Up to a million child labourers, some as young as six, work in India’s stone quarries, according to an investigation by Building.
Just one per cent of the sandstone quarried in India ends up in the UK, but this still constitutes about 250,000 tonnes of sandstone a year.
Chris Harrop, a director of products supplier Marshalls, a company that imports large quantities of stone from India, investigated conditions for himself in Rajasthan, north-west India.
“I needed to see for myself how endemic child labour was in these quarries,” he told Building. “I hired a guide, and we drove for two hours down dusty dry dirt roads into a quarry. Nobody was expecting us, so it was easy to just stop the car and walk around.”
On his trip he saw children as young as six working in the quarries. “There were tens of small children working on the spoil heaps. There were two girls that we spoke to – they were aged eight and 11, which was the same age as my two girls back home. That’s when it really hit home,” he said.
Five years on, Marshalls has put in place measures to ensure children are not exploited in its quarries.
But other organisations have been slower to follow suit. The Stone Federation Great Britain has some 200 members. Of these, about 40 are estimated to import stone from India, but just seven have signed up to the Ethical Trading Initiative (ETI), a set of principles about child labour drawn up by the International Labour Organisation.
“We’re playing catch-up with the food and fashion industry,” Julia Hawkins, of the ETI, told Building. “People just aren’t asking the questions of their supply chains that they need to be.”
But the issue is becoming harder for British firms to ignore. An Early Day Motion was put forward in parliament in January by Labour MP Jim Sheridan, calling on firms to stop importing natural sandstone produced using child labour.
The Motion has now been signed by 58 MPs and Stone Federation Great Britain is due to release a report urging companies not to use quarries in which child labour and bonded labour is used.

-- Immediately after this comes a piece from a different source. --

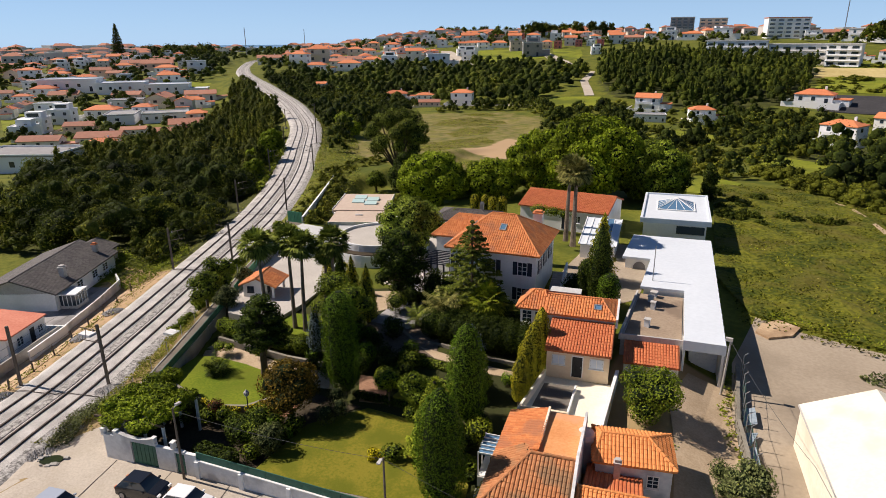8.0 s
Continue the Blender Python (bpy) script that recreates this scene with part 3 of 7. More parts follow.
draped("brick_path", [(4.7, 44.2), (5.6, 44.0), (6.6, 46.8), (6.2, 50.6), (5.0, 51.2), (5.1, 47.6)], 0.06, mat("brick_paving", (0.26, 0.13, 0.075), (0.40, 0.22, 0.13), 0.9, 0.6, 6.0, 0.02), "brown brick garden path", "path", 1.5)
draped("garden_steps", [(3.6, 63.5), (8.4, 64), (8.6, 70.5), (3.4, 69.5)], 0.07, M_PAVED, "shaded paved garden landing", "path", 1.5)
draped("brick_path", [(8.9, 54.7), (11.8, 55.4), (13.4, 52.6), (10.9, 52.0)], 0.1, mat("brick_terrace", (0.22, 0.12, 0.075), (0.36, 0.21, 0.13), 0.9, 0.6, 6.0, 0.02), "brown brick terrace in the garden", "path", 1.5)
draped("drive_end", [(-0.6, 70.0), (2.5, 71.8), (4.5, 68.3), (2.9, 65.8)], 0.08, M_PATH, "sunlit sandy end of the drive", "path", 1.5)
draped("side_court", [(18.9, 75), (24, 76), (28.2, 82), (26.2, 101), (17, 100), (17.6, 86)], 0.04, M_CONCRETE, "worn paved court between villa and hall", "court", 2.0)
draped("house_court", [(-1, 72.5), (7.2, 72.5), (6.0, 84), (-1, 92), (-9, 91), (-6, 80)], 0.03, M_DRIVE, "pale paved court beside the villa", "court", 2.0)


# ---- walls, roofs and openings ----
def tile_rows(polys, cw=0.26, cl=0.42, lift=0.0):
    """Curved roof tiles over flat slopes; each slope begins with its eave edge."""
    sh = Shape()
    for poly in polys:
        p = [Vector(q) for q in poly]
        e = (p[1] - p[0]).normalized()
        nrm = (p[1] - p[0]).cross(p[2] - p[0]).normalized()
        u = nrm.cross(e)
        flat = [((q - p[0]).dot(e), (q - p[0]).dot(u)) for q in p]
        x0, x1 = min(f[0] for f in flat), max(f[0] for f in flat)
        y1 = max(f[1] for f in flat)
        gx, gy = np.meshgrid(np.arange(x0 + cw / 2, x1, cw), np.arange(0.0, y1, cl))
        ok = inside(flat, gx, gy + cl * 0.5)
        for cx, cy in zip(gx[ok], gy[ok]):
            k = len(sh.v)
            j = random.uniform(-0.012, 0.012)
            for dy, h in ((-0.03, 0.055 + lift), (cl * 1.02, 0.02 + lift)):
                for dx, hh in ((-0.5, 0.0), (-0.22, 0.065), (0.22, 0.065), (0.5, 0.0)):
                    sh.v.append(tuple(p[0] + e * (cx + dx * cw) + u * (cy + dy + j) + nrm * (h + hh)))
            sh.f += [(k, k + 1, k + 5, k + 4), (k + 1, k + 2, k + 6, k + 5), (k + 2, k + 3, k + 7, k + 6), (k, k + 3, k + 2, k + 1)]
    return sh


def slab(polys, t=0.14):
    """Roof boards under the tiles."""
    sh = Shape()
    for poly in polys:
        p = [Vector(q) for q in poly]
        nrm = (p[1] - p[0]).cross(p[2] - p[0]).normalized()
        k, n = len(sh.v), len(p)
        sh.v += [tuple(q) for q in p] + [tuple(q - Vector((0, 0, t))) for q in p]
        sh.f.append(tuple(range(k, k + n)))
        sh.f.append(tuple(range(k + 2 * n - 1, k + n - 1, -1)))
        for i in range(n):
            j = (i + 1) % n
            sh.f.append((k + i, k + n + i, k + n + j, k + j))
    return sh


def tiled_roof(parent, polys, material, cw=0.26, cl=0.42, ridges=(), label=""):
    roof = part("roof", slab(polys), material, parent, label)
    t = part("roof_tiles", tile_rows(polys, cw, cl), material, roof)
    t["kind"] = "stuff"
    for a, b in ridges:
        part("ridge", ridge_shape(a, b), material, roof)
    return roof


def ridge_shape(a, b, r=0.13):
    """A row of half-round ridge tiles."""
    a, b = Vector(a), Vector(b)
    n = max(2, int((b - a).length / 0.42))
    pts, rs = [], []
    for i in range(n):
        pts += [a.lerp(b, i / n) + Vector((0, 0, 0.04)), a.lerp(b, (i + 0.94) / n) + Vector((0, 0, 0.03))]
        rs += [r, r * 0.84]
    return Shape().sweep(pts, rs, 8)


def hip_polys(w, d, z, rise, r0, r1, over=0.0, ox=0.0, oy=0.0):
    """Four slopes over a w x d eave rectangle; the ridge runs along x from r0 to r1 at mid-depth."""
    a, b, c, e = (ox - over, oy - over, z), (ox + w + over, oy - over, z), (ox + w + over, oy + d + over, z), (ox - over, oy + d + over, z)
    p, q = (ox + r0, oy + d / 2, z + rise), (ox + r1, oy + d / 2, z + rise)
    return [[a, b, q, p], [b, c, q], [c, e, p, q], [e, a, p]], [(a, p), (e, p), (b, q), (c, q), (p, q)]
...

The issue here is that labourers in developing countries have little job security and are paid a low wage. Far from being able to afford schooling, the children must contribute to the family income in order to survive.
Banning children from the quarries will not solve the problem. A fair trade type initiative offering a fair local pay rate and the provision of schools is the answer.
Indians recognise the value of education, but in general this is not provided by the state and many cannot afford the fees to educate their families.
This is not a simple black and white issue, at the heart of Child Labour issues are the payment of living wages for adults.
If adults were paid a Living wage that allowed them enough income to pay for their famlies needs then their children would be free to go to school.
Then what is needed are schools for the children.
Marshalls Fairstone is built upon these principles, living wages, available schools, a partner NGO in the ground and a full time social auditor to make sure things happen as they should.